Thermal comfort is of great significance to maintain the normal metabolism of life. Personal thermal management (PTM) that passively regulates the immediate environment around the human body is a promising alternative. In this work, we report a state-of-the-art concept of self-healing inorganic hydrated salt gels (IHSGs) constructed by ionic crosslinking, covalent crosslinking and hydrogen bond crosslinking for wearable PTM. Sodium sulfate decahydrate (SSD) is selected as the energy storage medium on account of its phase change temperature near the human body temperature.
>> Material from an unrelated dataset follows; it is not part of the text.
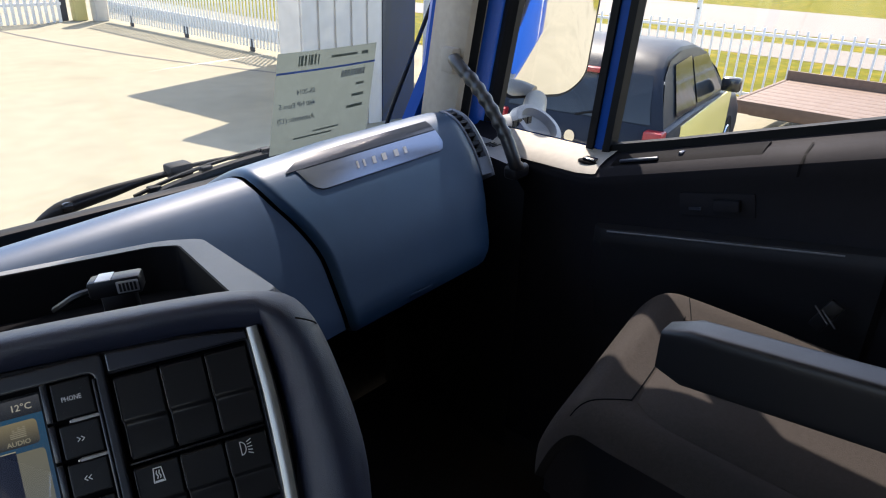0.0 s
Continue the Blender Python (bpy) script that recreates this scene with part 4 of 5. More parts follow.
def knob(parent, x, z, r, h, turn, bar, name, index):
    """A turning knob: a collar with a raised lip, a tall grip bar across it, a sunk dimpled pad on one side, a white index line."""
    m = Matrix.Translation((x, 0.004, z))
    lip = [(r, 0.0), (r, -h * 0.38), (r * 0.985, -h * 0.45), (r * 0.95, -h * 0.485), (r * 0.91, -h * 0.48), (r * 0.87, -h * 0.43), (r * 0.72, -h * 0.32), (r * 0.4, -h * 0.27), (0.0, -h * 0.27)]
    k = part(name, moved(lathe(lip, 56), m), GLOSSBLACK, parent, "glossy black turning knob")
    mr = m @ Matrix.Rotation(radians(-turn), 4, "Y") @ Matrix.Diagonal((1, 1, -1, 1))      # local x points along the index line

    lo, hi = bar
    bow = 0.11                                           # the pad's inner edge bows towards the grip

    def inner_edge(u):
        return hi - bow * (1 - u * u)

    def lens(rad, off):
        """The pad's outline: the knob's round edge on one side, the bowed edge of the grip on the other."""
        x = math.sqrt(rad * rad - (hi + off) ** 2)
        a0 = math.atan2(hi + off, x)
        pts = [(rad * math.cos(a0 + (math.pi - 2 * a0) * i / 20), rad * math.sin(a0 + (math.pi - 2 * a0) * i / 20)) for i in range(21)]
        pts += [(x * (2 * i / 14 - 1), inner_edge(2 * i / 14 - 1) + off) for i in range(1, 14)]
        return roundpoly([(px * r, pz * r) for px, pz in pts], r * 0.06, 2)

    # the grip: a tall smooth ridge, steep beside the pad and sloping away on its other side
    rows = []
    for i in range(41):
        u = math.sin(math.pi / 2 * (i / 20 - 1))
        px = 0.972 * u
        reach = math.sqrt(max(1e-6, 0.975 ** 2 - px * px))
        q1, q0 = min(inner_edge(u) - 0.01, reach), max(lo, -reach)
        row = [(px * r, -h * 0.20, q1 * r)]
        for k2 in range(25):
            v = math.cos(math.pi * k2 / 24)
            q = q0 + (q1 - q0) * (v + 1) / 2
            edge = (1 - abs(u) ** 10) ** 0.5 * (1 - abs(v) ** (9 if v > 0 else 3.2)) ** 0.5
            tall = 1.0 - 0.08 * u * u - 0.20 * u ** 6 - 0.16 * max(0.0, hi - q)
            row.append((px * r, -h * (0.36 + (tall - 0.36) * edge), q * r))
        rows.append(row + [(px * r, -h * 0.20, q0 * r)])
    part("grip", moved(loft(rows), mr), GRIP, k)
    # shining rim round the pad, and the sunk pad itself
    outer, inner = lens(0.985, -0.02), lens(0.84, 0.035)
    rings = []
    for g, y in ((0.0, -h * 0.30), (0.0, -h * 0.52), (-0.02, -h * 0.60), (-0.06, -h * 0.640)):
        rings.append([(p[0], y, p[1]) for p in grown(outer, r * g)])
    for g, y in ((0.05, -h * 0.635), (0.015, -h * 0.60), (0.0, -h * 0.40)):
        rings.append([(p[0], y, p[1]) for p in grown(inner, r * g)])
    part("pad_rim", moved(loft(rings, closed_ring=True), mr), GLOSSBLACK, k)
    part("pad", moved(mound(grown(inner, r * 0.01), -h * 0.50, -h * 0.30, r * 0.03), mr), GREYPAD, k, "dimpled grey finger pad")
    bm = bmesh.new()
    step = r * 0.125
    for i in range(-7, 8):
        for j in range(-6, 8):
            px, pz = i * step + (step / 2 if j % 2 else 0), j * step * 0.87
            if math.hypot(px, pz) < r * 0.74 and pz > (inner_edge(px / r) + 0.12) * r and pz < 0.76 * r:
                d = step * 0.30
                top = bm.verts.new((px, -h * 0.50 - d * 0.8, pz))
                ring = [bm.verts.new((px + d * math.cos(a), -h * 0.50 + 0.00005, pz + d * math.sin(a))) for a in [k2 * math.pi / 3 for k2 in range(6)]]
                for q in range(6):
                    bm.faces.new((top, ring[q], ring[q - 1]))
    tagged(part("dimple_texture", moved(bm, mr), GREYPAD, k), kind="stuff")
    part("index_line", moved(rbox(-r * 0.115, r * 0.115, -0.0004, h * 0.2, -r * 0.040, r * 0.040, 0.0002), m @ Matrix.Translation((0.74 * r * math.cos(radians(index)), -h * 0.915, 0.74 * r * math.sin(radians(index)))) @ Matrix.Rotation(radians(-turn), 4, "Y")), WHITE, k, "white index line")
    return k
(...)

The calcium alginate and the sodium polyacrylate construct the double gel network to anchor the SSD. The dynamic hydrogen bond and the dynamic ionic bond enable the self-healing feature of the SSD IHSGs. The proposed SSD IHSGs with 4% borax, 0.1% sodium hexametaphosphate and 8% sodium polyacrylate demonstrate suppressed phase separation, eliminated supercooling, highly form-stability, high instinct thermal conductivity (0.80 Wm-1K−1), high energy storage capacity (147.14 Jg−1), high self-healing rate (94.3%) and highly cost-effectiveness (energy storage cost 2.44 × 10-3 ¥J−1). Taking advantages of the above merits, the IHSGs are applied in wearable PTM in the static and dynamic modes to meet the thermal comfort requirements. It is anticipated that the one-stop IHSG solution offers great prospect for the advanced wearable PTM.